Przed Pałacem Prezydenckim ustawiono już barierki ochronne. Zaczęły się przygotowania do obchodów rocznicy katastrofy smoleńskiej. Władze stolicy szacują, że na Krakowskim Przedmieściu w niedzielę może pojawić się nawet 70 tysięcy osób.

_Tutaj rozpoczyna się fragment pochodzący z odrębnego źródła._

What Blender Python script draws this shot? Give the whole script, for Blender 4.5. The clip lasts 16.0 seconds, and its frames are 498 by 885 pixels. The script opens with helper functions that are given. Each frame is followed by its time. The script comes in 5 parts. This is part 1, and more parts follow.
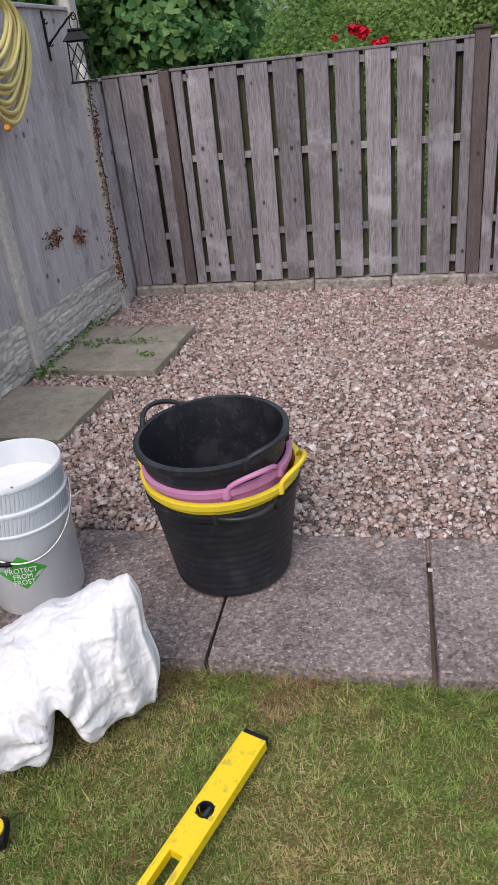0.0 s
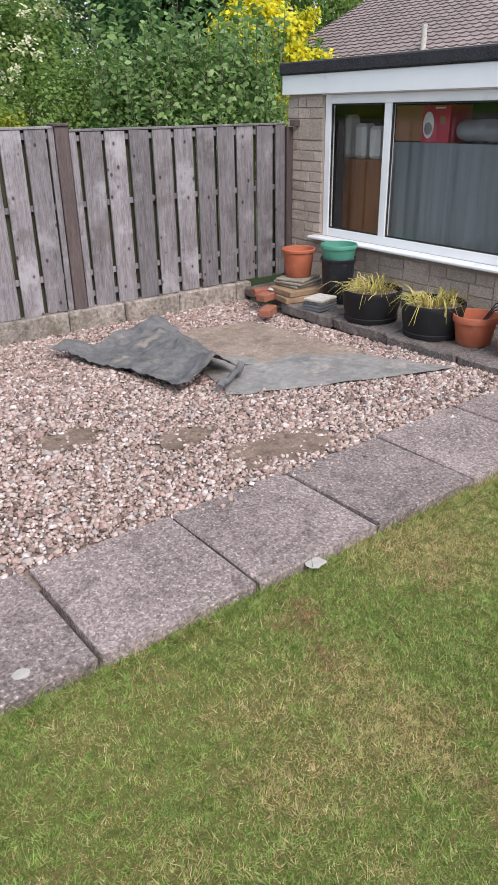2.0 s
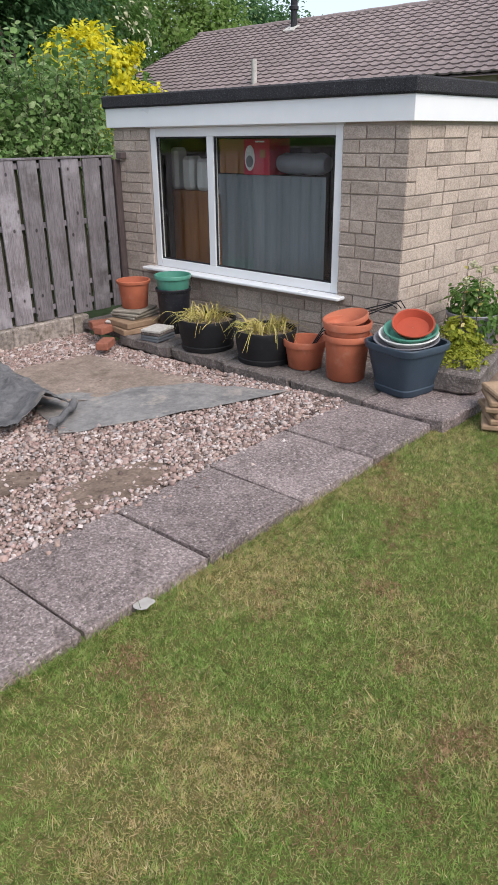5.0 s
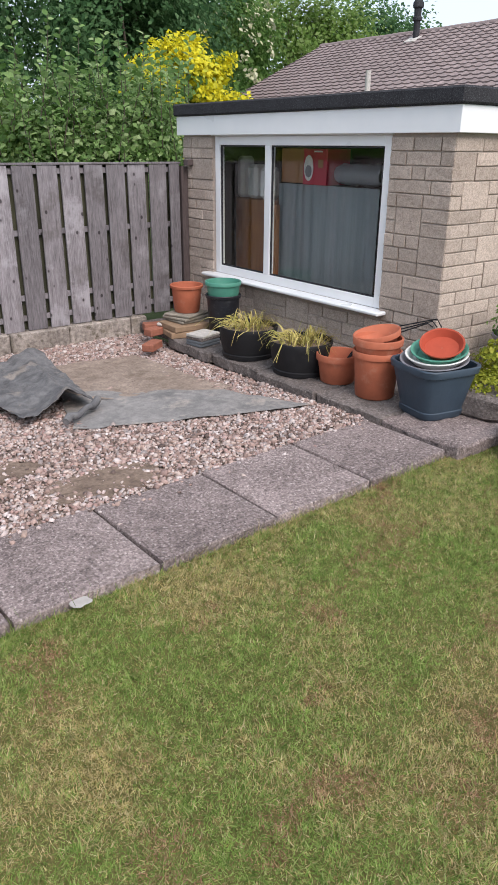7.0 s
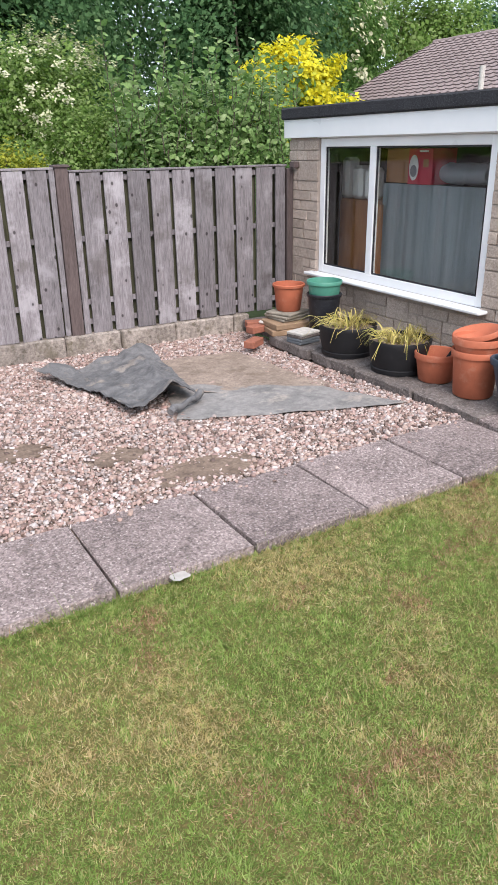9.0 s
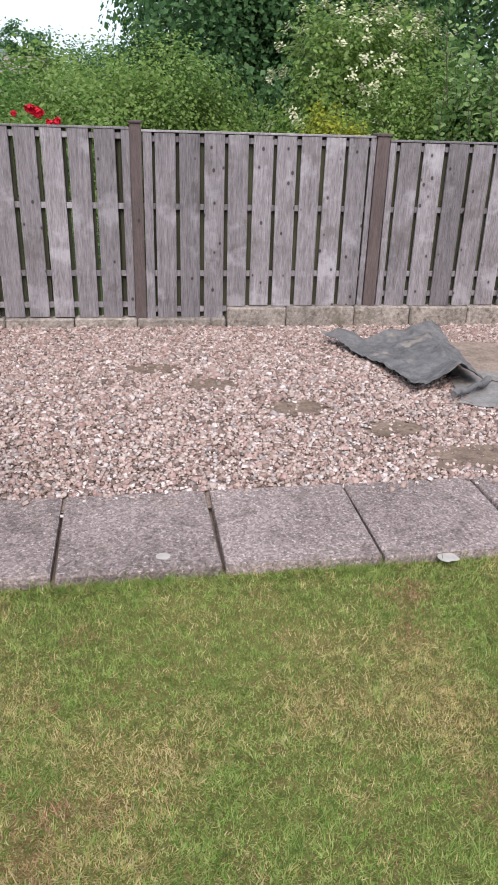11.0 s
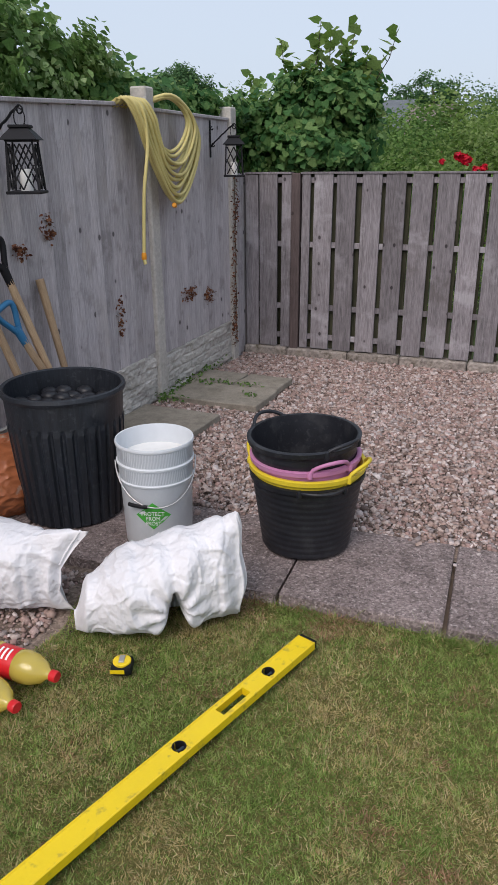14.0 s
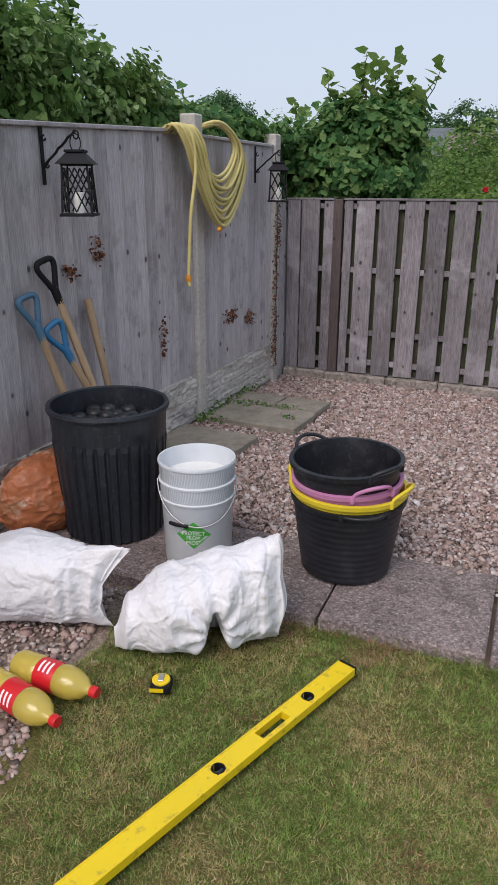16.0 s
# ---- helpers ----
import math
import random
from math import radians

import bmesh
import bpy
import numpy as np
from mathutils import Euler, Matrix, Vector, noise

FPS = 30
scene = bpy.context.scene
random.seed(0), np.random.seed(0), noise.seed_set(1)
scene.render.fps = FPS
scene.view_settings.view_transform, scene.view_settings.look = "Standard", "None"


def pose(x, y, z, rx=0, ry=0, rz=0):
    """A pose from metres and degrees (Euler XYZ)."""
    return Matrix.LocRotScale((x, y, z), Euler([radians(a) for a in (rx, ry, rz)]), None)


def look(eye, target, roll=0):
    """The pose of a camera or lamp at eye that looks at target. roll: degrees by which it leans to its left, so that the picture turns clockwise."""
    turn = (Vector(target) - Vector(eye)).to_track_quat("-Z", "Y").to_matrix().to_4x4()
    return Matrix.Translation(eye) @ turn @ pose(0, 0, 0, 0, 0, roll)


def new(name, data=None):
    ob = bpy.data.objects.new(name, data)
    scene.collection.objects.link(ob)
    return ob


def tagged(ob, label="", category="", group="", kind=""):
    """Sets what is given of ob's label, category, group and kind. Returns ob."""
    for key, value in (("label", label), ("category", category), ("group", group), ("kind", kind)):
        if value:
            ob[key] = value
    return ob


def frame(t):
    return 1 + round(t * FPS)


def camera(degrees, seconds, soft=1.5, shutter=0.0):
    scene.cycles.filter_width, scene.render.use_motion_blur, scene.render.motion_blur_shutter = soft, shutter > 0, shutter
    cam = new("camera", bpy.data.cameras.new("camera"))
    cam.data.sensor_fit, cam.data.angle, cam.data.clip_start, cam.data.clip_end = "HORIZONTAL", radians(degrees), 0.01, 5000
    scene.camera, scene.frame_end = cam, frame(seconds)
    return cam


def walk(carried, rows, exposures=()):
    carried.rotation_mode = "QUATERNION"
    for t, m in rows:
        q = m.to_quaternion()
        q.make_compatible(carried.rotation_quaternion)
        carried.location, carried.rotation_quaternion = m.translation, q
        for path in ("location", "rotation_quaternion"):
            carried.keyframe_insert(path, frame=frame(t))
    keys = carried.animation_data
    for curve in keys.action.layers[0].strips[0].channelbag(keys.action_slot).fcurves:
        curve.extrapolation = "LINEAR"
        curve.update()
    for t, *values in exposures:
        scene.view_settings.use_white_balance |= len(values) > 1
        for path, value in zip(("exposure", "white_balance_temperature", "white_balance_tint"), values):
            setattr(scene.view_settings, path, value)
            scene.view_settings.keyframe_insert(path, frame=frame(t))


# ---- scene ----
cam = camera(38.5, 16.0, 1.15)
EXPOSURES = [(0, 0.22, 6500, 14), (0.5, 0.23, 6500, 12), (1, 0.58, 6500, 11), (1.5, 0.75, 6500, 11), (2.5, 0.48, 6500, 11), (4, 0.39, 6500, 11), (6.5, 0.5, 6500, 12), (7.2, 0.52, 6500, 12), (8, 0.8, 6500, 12), (8.5, 0.88, 6500, 12), (11, 0.65, 6500, 12), (11.5, 0.33, 6500, 12), (12, 0.18, 6500, 13), (13, 0.0, 6500, 13), (16, -0.06, 6500, 14)]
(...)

Zmieniona będzie organizacja ruchu na Krakowskim Przedmieściu - autobusy pojadą zmienionymi trasami, by zagwarantować przestrzeń dla tych 60-70 tys. osób. W okolicy Pałacu obowiązywać będzie absolutny zakaz wjazdu i parkowania. Będzie obowiązywała również strefa tzw. tabliczki T24, czyli informującej o tym, że pojazd zostanie usunięty na koszt właściciela - ostrzega straż miejska.

Na Krakowskim Przedmieściu staną też trzy namioty medyczne i trzy karetki pogotowia. Barierki mają nie tyle oddzielać ludzi od Pałacu, ale chronić ich, gdy pojawią się tysiące zniczy. Kilkanaście, kilkadziesiąt tysięcy osób. Niech co druga przyniesie znicz, to tych zniczy naprawdę mamy morze - tłumaczy Ewa Gawor, szefowa Biura Bezpieczeństwa. Znicze mają być usuwane dopiero z niedzieli na poniedziałek.

Jest też ważne ustalenie miasta z organizatorami, by w pobliżu Pałacu w niedzielę nie było żadnego handlu: straganów ze zniczami, obwarzankami czy kiełbaskami.